SHELBYVILLE, Ky. -- Six historical markers have been erected in downtown Shelbyville, the first in the state to recognize the victims of racial-terror lynching in Kentucky.

The markers are part of the nationwide Community Remembrance Project by the Equal Justice Initiative.

Janice Harris, president of the Shelbyville Area NAACP and chair of the Shelby County Community Remembrance Coalition, said over the past few years, several community forums fostered public discussions of the town's history.

"And we were able just to talk through some of the pain and some of the hurt that people were feeling," Harris recounted. "Our community seems to have, you know, welcomed this. We really have not gotten any opposition."

It's estimated at least 168 lynchings of Black Kentuckians occurred between 1877 and 1950, according to an Equal Justice Initiative report, which also documents racial violence in at least 37 Kentucky counties. The state outlawed public executions in 1939.

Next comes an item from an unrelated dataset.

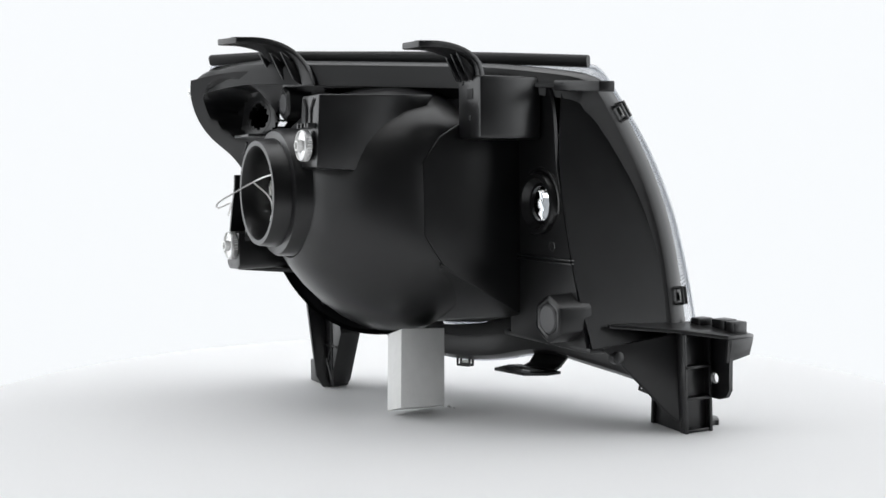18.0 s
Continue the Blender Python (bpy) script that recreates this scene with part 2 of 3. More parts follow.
class Patch:
    """A curved sheet spanned by four edges; s runs outboard, v runs up."""

    def __init__(self, left, top, right, foot, bulge, n=96):
        self.n = n
        self.l, self.r, self.t, self.b = spline(left, n + 1), spline(right, n + 1), spline(top, n + 1), spline(foot, n + 1)
        self.bulge = np.array(bulge, float)

    def at(self, s, v):
        def take(c, k):
            k = min(max(k, 0), 1) * self.n
            i = min(int(k), self.n - 1)
            return c[i] + (c[i + 1] - c[i]) * (k - i)
        p = (1 - s) * take(self.l, v) + s * take(self.r, v) + (1 - v) * take(self.b, s) + v * take(self.t, s)
        p = p - ((1 - s) * (1 - v) * self.b[0] + s * (1 - v) * self.b[-1] + (1 - s) * v * self.t[0] + s * v * self.t[-1])
        return p + self.bulge * (16 * s * (1 - s) * v * (1 - v))

    def normal(self, s, v):
        h = 0.004
        s, v = min(max(s, h), 1 - h), min(max(v, h), 1 - h)
        q = np.cross(self.at(s + h, v) - self.at(s - h, v), self.at(s, v + h) - self.at(s, v - h))
        return q / np.linalg.norm(q)

    def inside(self, s, v, depth):
        return self.at(s, v) - self.normal(s, v) * depth

    def table(self, k=60):
        if not hasattr(self, "cells"):
            self.uv = [(i / k, j / k) for i in range(k + 1) for j in range(k + 1)]
            self.cells = np.array([self.at(s, v) for s, v in self.uv])
        return self.cells

    def find(self, x, z):
        """s and v where the sheet stands at x and z."""
        c = self.table()
        s, v = self.uv[int(np.argmin((c[:, 0] - x) ** 2 + (c[:, 2] - z) ** 2))]
        for _ in range(6):
            h = 0.003
            s, v = min(max(s, h), 1 - h), min(max(v, h), 1 - h)
            p = self.at(s, v)
            a, b = (self.at(s + h, v) - p) / h, (self.at(s, v + h) - p) / h
            m = np.array([[a[0], b[0]], [a[2], b[2]]])
            if abs(np.linalg.det(m)) < 1e-5:
                break
            d = np.linalg.solve(m, [x - p[0], z - p[2]])
            s, v = s + min(max(d[0], -0.05), 0.05), v + min(max(d[1], -0.05), 0.05)
        return min(max(s, 0), 1), min(max(v, 0), 1)


class Dome(Patch):
    """The lens face: level sections that leave the inboard edge, wrap round and turn back at the outboard edge."""

    def at(self, s, v):
        def take(c, k):
            k = min(max(k, 0), 1) * self.n
            i = min(int(k), self.n - 1)
            return c[i] + (c[i + 1] - c[i]) * (k - i)

        def section(s, v):
            l, r, w = take(self.l, v), take(self.r, v), 2 * v - 1
            a, b = radians(22.19 - 8.1 * w), radians(92.91 + 0.27 * w + 3.36 * w * w)
            chord = math.hypot(r[0] - l[0], r[1] - l[1])
            p = l + np.array([math.cos(a), math.sin(a), 0]) * chord * (0.588 + 0.079 * w)
            q = r - np.array([math.cos(b), math.sin(b), 0]) * chord * (0.1874 + 0.1847 * w)
            p[2], q[2] = (2 * l[2] + r[2]) / 3, (l[2] + 2 * r[2]) / 3
            return (1 - s) ** 3 * l + 3 * s * (1 - s) ** 2 * p + 3 * s * s * (1 - s) * q + s ** 3 * r

        s, v = min(max(s, 0), 1), min(max(v, 0), 1)
        p = section(s, v)
        if v < 0.8:
            p = p + (1 - v) ** 5.45 * (take(self.b, s) - section(s, 0.0))
        if v > 0.5:
            p = p + v ** 20 * (take(self.t, s) - section(s, 1.0))
        return p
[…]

The report also found the 25 counties with the highest rates of lynching Black Americans during this era were in located in Kentucky, Arkansas, Florida, Georgia, Louisiana, Mississippi, Tennessee and Texas.

Harris noted the markers have already sparked public conversation.

"And people are reading them," Harris observed. "They're walking from one to another, we've seen that, and it's helping us to realize that what we did was important; that it's a time for us to start talking about these things. And it's opened up a conversation that people can have. It's a talking point."

She believes the memorials will help foster community healing, and said plans are in the works for more.

"I just hope that we can come together and start to discuss the issues that we have," Harris explained. "And come on some common ground, and be able to work with one another and just start being a community of love."

It's estimated more than 4,000 lynchings occurred in the U.S. between 1882 and 1968. In about 3,000, the victims were Black Americans, according to the NAACP.